The War for Talent is alive and well. Insatiable demand for talent, coupled with limited supply, a new working paradigm and turbulent market conditions, place immense pressure on organizations to ensure their people programs are up to snuff and flexible to enough to manage through ongoing change. This dynamic creates a renewed focus on Total Rewards.
Changing Mindset from “Compensation + Benefits” to Total Rewards
It’s easy to get caught in the trap of measuring total rewards competitiveness through each of its parts. Is my employee benefits program competitive? Is my cash compensation program competitive? Is my equity program competitive? Is my remote work and employee flexibility policy competitive? These are all valid questions but fail to acknowledge that each of these components are interconnected and the sum is greater than its parts, for good or ill! Shifting to a total rewards mindset enables a clear understanding of higher-level choices and trade-offs that exist to enable flexibility and optimize program effectiveness for each company’s unique set of circumstances.

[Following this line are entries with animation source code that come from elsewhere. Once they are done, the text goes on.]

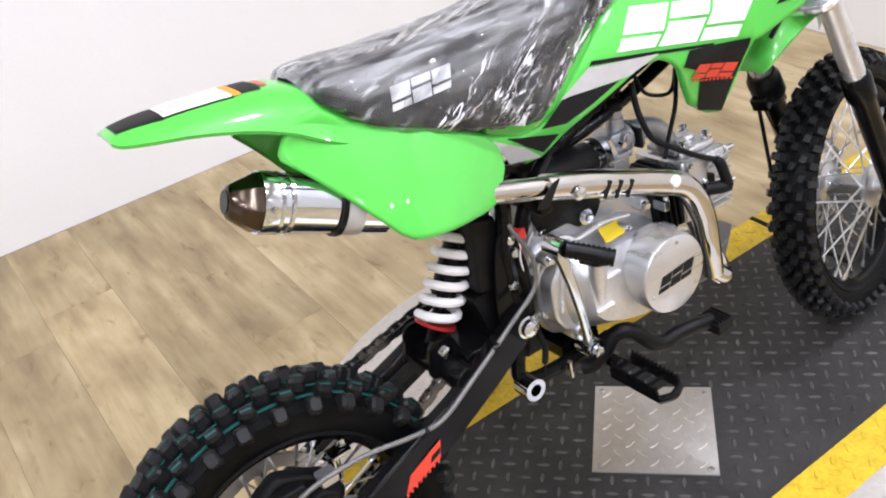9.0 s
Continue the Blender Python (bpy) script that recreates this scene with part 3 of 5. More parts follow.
def arm(side):
    rings = []
    for i, (x, z, h) in enumerate(ARM):
        if i == 0:
            z = 0.246
        if i == 1:
            z = 0.256
        y = -side * float(np.interp(x, [-0.45, -0.33, -0.255], [0.0755, 0.064, 0.055]))
        w = 0.011
        rings.append([(x + h * 0.35, y - w, z + h), (x + h * 0.35, y + w, z + h), (x - h * 0.25, y + w, z - h), (x - h * 0.25, y - w, z - h)])
    return loft(rings)


swing = put("swingarm", *arm(1), BLACK, bike, "gloss black box-section swingarm", bevel=0.004)
put("arm", *arm(-1), BLACK, swing, bevel=0.004)
put("bridge", *join(tube([(-0.375, -0.07, 0.37), (-0.375, 0.07, 0.37)], 0.021, 12, 1), box(-0.36, -0.28, -0.05, 0.05, 0.365, 0.392)), BLACK, swing, bevel=0.003)
for y in (-0.030, 0.034):
    put("shock_tab", *prism(ngon_round([(-0.41, 0.372), (-0.345, 0.365), (-0.365, 0.425), (-0.40, 0.425)], 0.012), y, y + 0.006), BLACK, swing)


def arm_v(x, z):
    return 0.0866


put("arm_decal", *join(patch([(-0.513, 0.2775), (-0.452, 0.302), (-0.446, 0.328), (-0.500, 0.303)], arm_v, 1, 0.0006, 4, 2), *[patch([(-0.513 + k * 0.0078, 0.2735 + k * 0.0031), (-0.510 + k * 0.0078, 0.2745 + k * 0.0031), (-0.508 + k * 0.0078, 0.2825 + k * 0.0031), (-0.511 + k * 0.0078, 0.2815 + k * 0.0031)], arm_v, 1, 0.0006, 1, 1) for k in range(8)]), RED, swing, "red decal with a toothed edge", smooth=0)
put("decal_mark", *patch([(-0.468, 0.303), (-0.452, 0.309), (-0.449, 0.318), (-0.464, 0.312)], arm_v, 1, 0.0014, 2, 1), BLACKV, swing, "black mark on the decal", smooth=0)
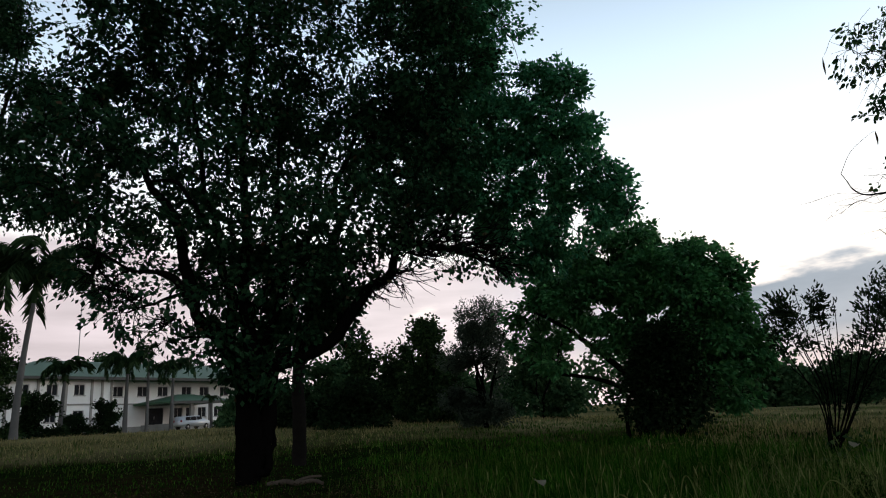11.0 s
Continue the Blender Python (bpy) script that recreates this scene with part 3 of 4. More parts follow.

Well Designed Total Rewards Starts with the Business
As with all thoughtful people programs, Total Rewards must be grounded in the business. What is the business plan for the foreseeable future? What is the implication for results, our desired culture and behaviors that will reinforced through our human capital programs?
Establishing a philosophy that directly links to the strategy is a great place to start and should consider foundational criteria such as:
· A shared definition of success
· Clear program objectives
· Desired culture
· Market definition
· Desired competitive positioning
· Company constraints
When designed properly, the Total Rewards framework should permeate the business – from the company’s underlying job architecture, to organizational incentive design, to deliberate choices made relating to coverage and cost sharing, to performance management and differentiation.
Getting More Out of Total Rewards
Beyond philosophy and market competitiveness, there are two fundamental considerations to Total Rewards:
1. How well are the programs valued?; and
2. How much do the programs cost?
When programs are evaluated in isolation, we tend to focus on the external lens (i.e., “market” vs. internal value) and lose the concept of fungibility between elements of the total rewards program.
Given how much the world has changed in recent times (remote or hybrid work, social justice issues, generational change in the workforce, etc.) there is now a desire for control and choice by employees. How do we assign a value to our programs? This can vary from informal conversations to flash surveys to conjoint analysis. Regardless of the approach, incorporating perceived value (whether qualitative or quantitative) into the program design is a critically important input. This exercise also exposes areas where education and/or communication opportunities exist to bolster program value.
To the extent we can assign a relative value to each program, and we know the cost of running that program, it enables us to have a very different conversation around effectiveness and maximizing ROI for employees and for the company in a way that can be tailored for each situation.
Consider the following framework:
The Power of Getting Total Rewards Right
For those that “get it right,” we see significant downstream benefits such as higher employee engagement, lower voluntary turnover and higher retention rates. While there is no such thing as a perfect Total Rewards program, business alignment, external competitiveness, internal value, total spend, improved communication and a holistic viewpoint are core elements that will ensure program effectiveness, flexibility and well-spend dollars.